# Start of Recorded data
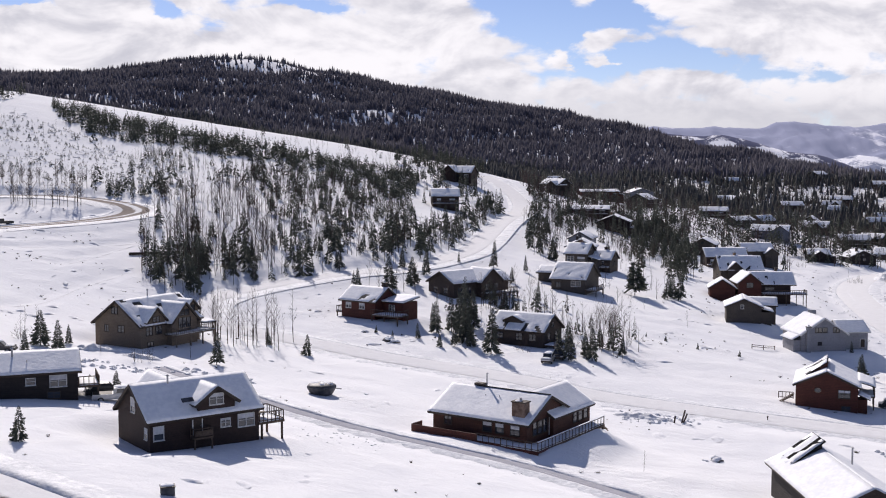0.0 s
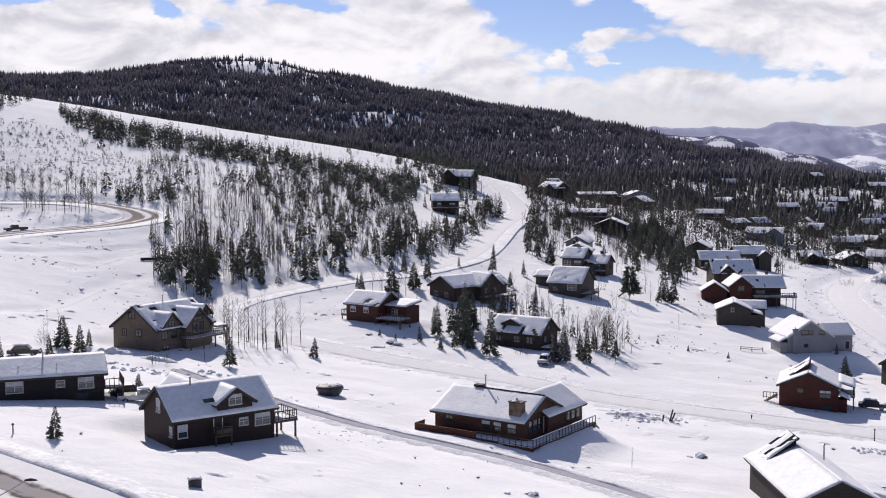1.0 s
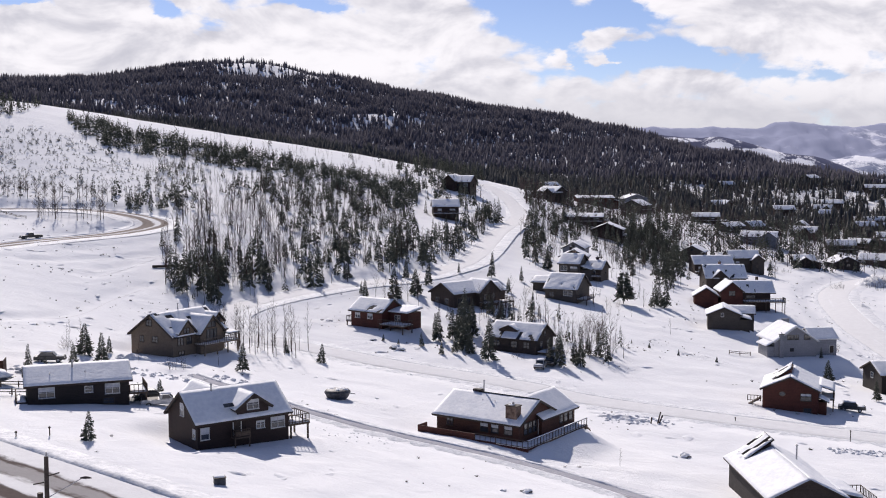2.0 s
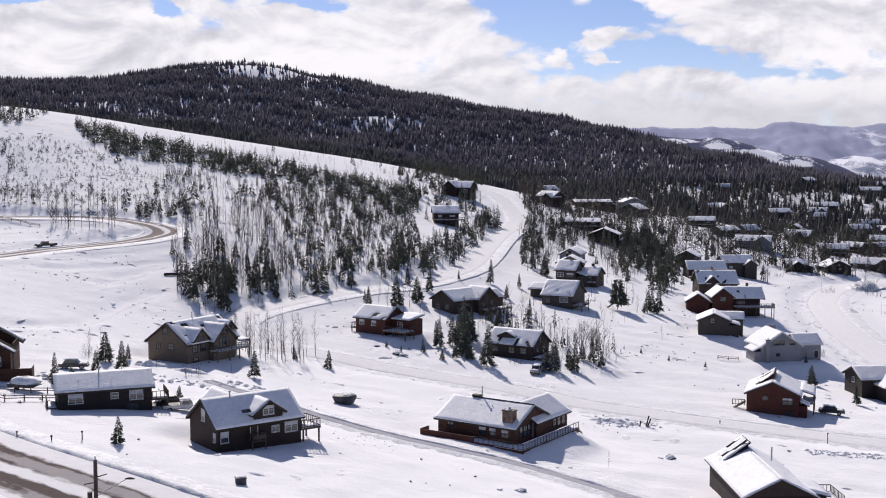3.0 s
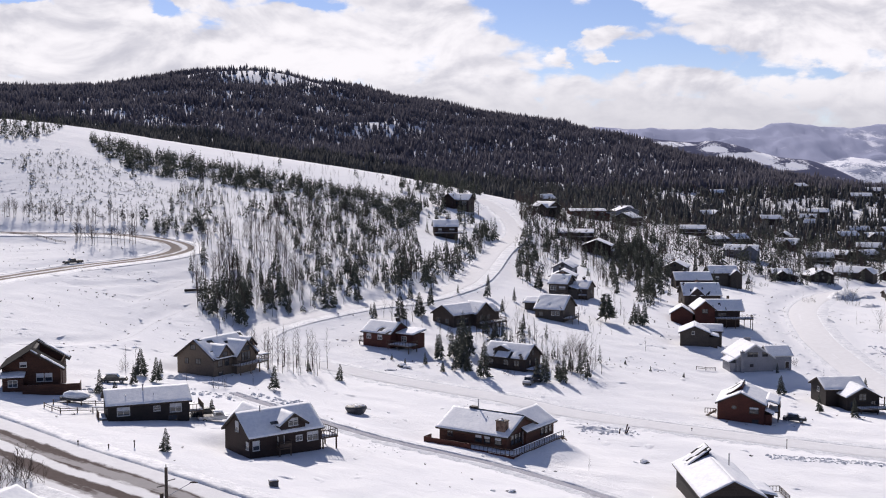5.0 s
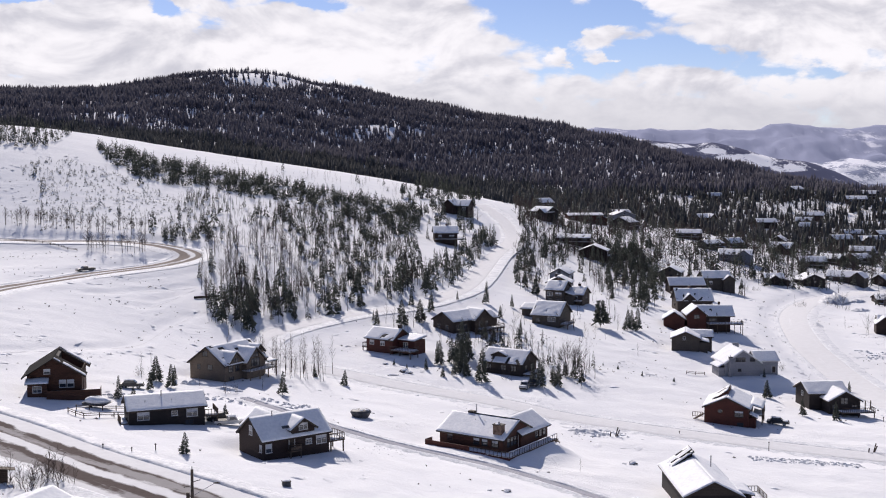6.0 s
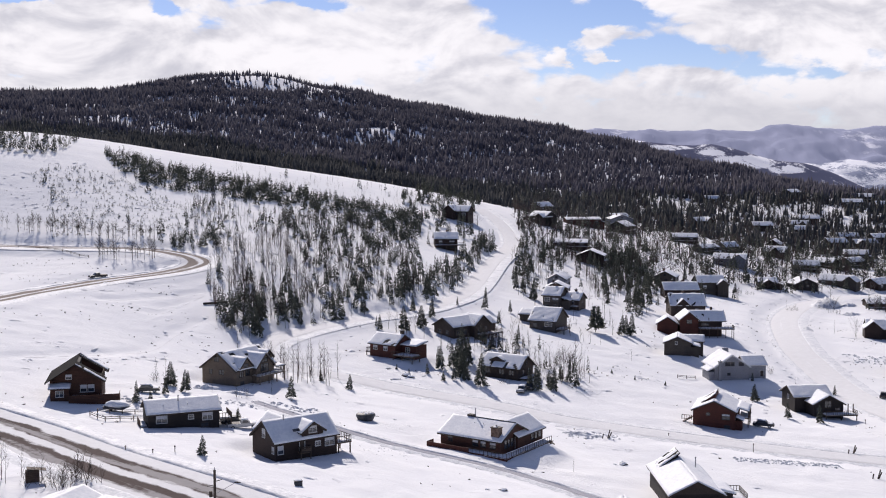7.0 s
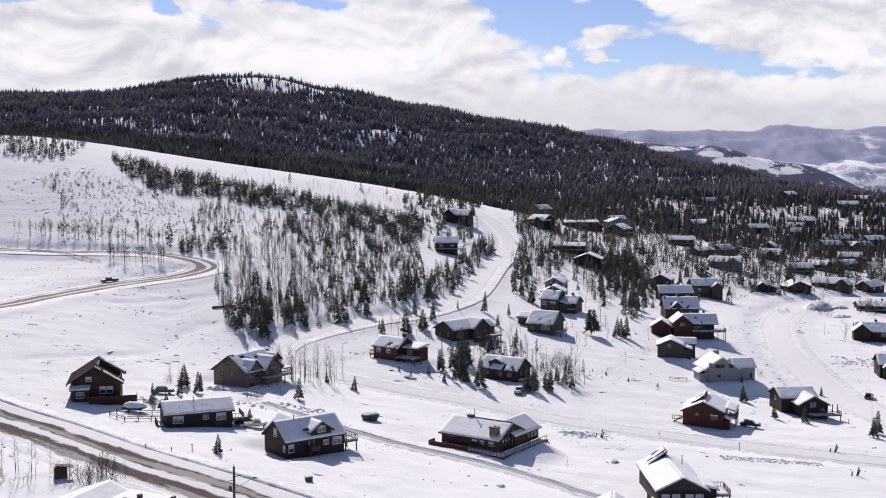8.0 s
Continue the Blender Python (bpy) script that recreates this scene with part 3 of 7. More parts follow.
# End of Recorded data
Give the material again exactly as it is, but keep the pictures out.

[Task response]:
0.0 s
1.0 s
2.0 s
3.0 s
5.0 s
6.0 s
7.0 s
8.0 s
Continue the Blender Python (bpy) script that recreates this scene with part 3 of 7. More parts follow.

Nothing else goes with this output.